Es handelt sich um einen drastischen Angriff auf die Meinungs- und Pressefreiheit mit weitreichenden Implikationen. Im Raum steht, dass jegliche linke Publikation, die nicht die Meinung der herrschenden Klasse vertritt, verboten werden könnte.
Das Urteil zielt darauf ab, gerichtlich festzustellen, dass die Zeitung „verfassungsfeindlich“ sei und „zurecht“ unter geheimdienstlicher Beobachtung stehe. Welche weitreichenden Folgen dies haben kann, zeigt das Verbot des rechtsextremen Magazins Compact, das am Dienstag mit sofortiger Wirkung gesperrt und vom Innenministerium eingezogen wurde.
Bereits jetzt sind die Grundrechte der Jungen Welt enorm eingeschränkt. Ihre Nennung im jährlichen Bericht des Geheimdiensts hat zur Folge, dass Interviewpartner und Leser abgeschreckt und die Berufsausübung der Journalisten und Herausgeber allgemein erschwert und behindert wird. Die Klägerin hatte daher gefordert, die Nennung der Zeitung in 23 Verfassungsschutzberichten seit 1998 aufzuheben. Verlagsgeschäftsführer Dietmar Koschmieder erklärte im Anschluss an das Urteil, man werde einen Antrag auf Zulassung der Berufung stellen und gegebenenfalls bis vor den Europäischen Gerichtshof ziehen.

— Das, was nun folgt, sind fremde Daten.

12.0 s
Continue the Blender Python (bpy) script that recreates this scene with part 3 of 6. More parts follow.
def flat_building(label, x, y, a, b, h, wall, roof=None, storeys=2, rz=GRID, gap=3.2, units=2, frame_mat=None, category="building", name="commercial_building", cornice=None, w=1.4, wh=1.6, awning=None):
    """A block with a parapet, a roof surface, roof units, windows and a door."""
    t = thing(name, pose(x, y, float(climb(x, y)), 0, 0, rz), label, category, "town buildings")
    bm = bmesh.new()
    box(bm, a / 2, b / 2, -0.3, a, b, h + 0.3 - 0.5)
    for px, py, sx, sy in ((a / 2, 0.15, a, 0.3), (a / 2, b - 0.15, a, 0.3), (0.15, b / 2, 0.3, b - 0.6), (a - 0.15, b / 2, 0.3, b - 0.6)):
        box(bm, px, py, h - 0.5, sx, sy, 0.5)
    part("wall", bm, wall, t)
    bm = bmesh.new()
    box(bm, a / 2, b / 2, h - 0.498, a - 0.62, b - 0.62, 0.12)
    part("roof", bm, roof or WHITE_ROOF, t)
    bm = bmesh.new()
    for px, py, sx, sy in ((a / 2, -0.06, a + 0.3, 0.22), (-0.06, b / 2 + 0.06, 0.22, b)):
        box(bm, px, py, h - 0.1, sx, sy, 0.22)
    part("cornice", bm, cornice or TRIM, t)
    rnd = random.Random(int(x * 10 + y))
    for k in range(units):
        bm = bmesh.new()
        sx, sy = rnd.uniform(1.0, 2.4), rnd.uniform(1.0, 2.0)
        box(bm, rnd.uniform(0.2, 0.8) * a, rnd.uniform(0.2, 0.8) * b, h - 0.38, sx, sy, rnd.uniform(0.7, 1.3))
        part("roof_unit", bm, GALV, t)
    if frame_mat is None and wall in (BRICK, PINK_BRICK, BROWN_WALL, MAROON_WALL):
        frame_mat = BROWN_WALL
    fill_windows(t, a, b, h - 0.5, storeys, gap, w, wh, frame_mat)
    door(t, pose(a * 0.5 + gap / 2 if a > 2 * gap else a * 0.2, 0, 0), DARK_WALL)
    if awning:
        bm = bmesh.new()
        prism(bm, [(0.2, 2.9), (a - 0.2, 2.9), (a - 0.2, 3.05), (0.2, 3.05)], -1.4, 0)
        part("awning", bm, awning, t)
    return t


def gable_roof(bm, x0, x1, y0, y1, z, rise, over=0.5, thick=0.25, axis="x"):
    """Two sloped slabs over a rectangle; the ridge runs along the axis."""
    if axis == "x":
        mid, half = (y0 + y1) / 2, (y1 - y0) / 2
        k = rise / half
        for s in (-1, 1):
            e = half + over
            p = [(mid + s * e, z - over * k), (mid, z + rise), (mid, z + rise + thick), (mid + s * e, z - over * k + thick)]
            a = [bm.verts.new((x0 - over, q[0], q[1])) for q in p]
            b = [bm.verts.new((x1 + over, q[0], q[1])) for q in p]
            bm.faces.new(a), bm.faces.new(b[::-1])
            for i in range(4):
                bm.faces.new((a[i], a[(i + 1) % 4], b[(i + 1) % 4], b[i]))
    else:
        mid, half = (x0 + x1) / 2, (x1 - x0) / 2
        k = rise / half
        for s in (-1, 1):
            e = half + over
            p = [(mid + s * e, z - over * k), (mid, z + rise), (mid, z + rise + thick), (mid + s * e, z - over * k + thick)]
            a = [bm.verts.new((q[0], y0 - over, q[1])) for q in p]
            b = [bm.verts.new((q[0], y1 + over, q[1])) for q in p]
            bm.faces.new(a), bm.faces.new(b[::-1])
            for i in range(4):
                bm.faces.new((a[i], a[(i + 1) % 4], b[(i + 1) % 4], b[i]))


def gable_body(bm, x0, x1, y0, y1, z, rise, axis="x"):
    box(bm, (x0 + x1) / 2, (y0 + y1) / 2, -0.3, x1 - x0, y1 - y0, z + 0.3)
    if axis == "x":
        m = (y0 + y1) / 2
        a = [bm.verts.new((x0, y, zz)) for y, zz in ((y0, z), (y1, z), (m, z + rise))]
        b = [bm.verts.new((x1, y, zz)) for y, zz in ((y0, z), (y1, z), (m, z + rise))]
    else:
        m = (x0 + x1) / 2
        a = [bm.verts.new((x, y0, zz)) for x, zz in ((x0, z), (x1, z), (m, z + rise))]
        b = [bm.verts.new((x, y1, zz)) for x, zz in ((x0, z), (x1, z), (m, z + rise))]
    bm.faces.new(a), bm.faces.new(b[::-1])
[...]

Der Vorsitzende Richter Wilfried Peters argumentierte von Anfang an für die Sichtweise des Bundesamtes für Verfassungsschutz (BfV) und hätte ebenso gut auf der Bank der Beklagten Platz nehmen können. Die scharfen Argumente der Anwältin Anja Heinrich quittierte er mit einem süffisanten Lächeln und machte keinen Hehl aus seiner Auffassung, dass sozialistische und marxistische Politik in Deutschland verboten sein sollte.
Der Beklagtenseite folgend, argumentierte Peters, dass die Zeitung einen „Klassenstandpunkt“ vertrete und sich positiv auf Marx und Lenin beziehe. Dies sei bereits verfassungswidrig. Die Junge Welt könne sich nicht auf die Pressefreiheit berufen, weil sie sich nicht auf die Herausgabe einer Zeitung beschränke, sondern durch die Ausrichtung einer jährlichen Konferenz gegen den Kapitalismus „politische Bestrebungen“ an den Tag lege, die „gegen die freiheitlich-demokratische Grundordnung“ gerichtet seien.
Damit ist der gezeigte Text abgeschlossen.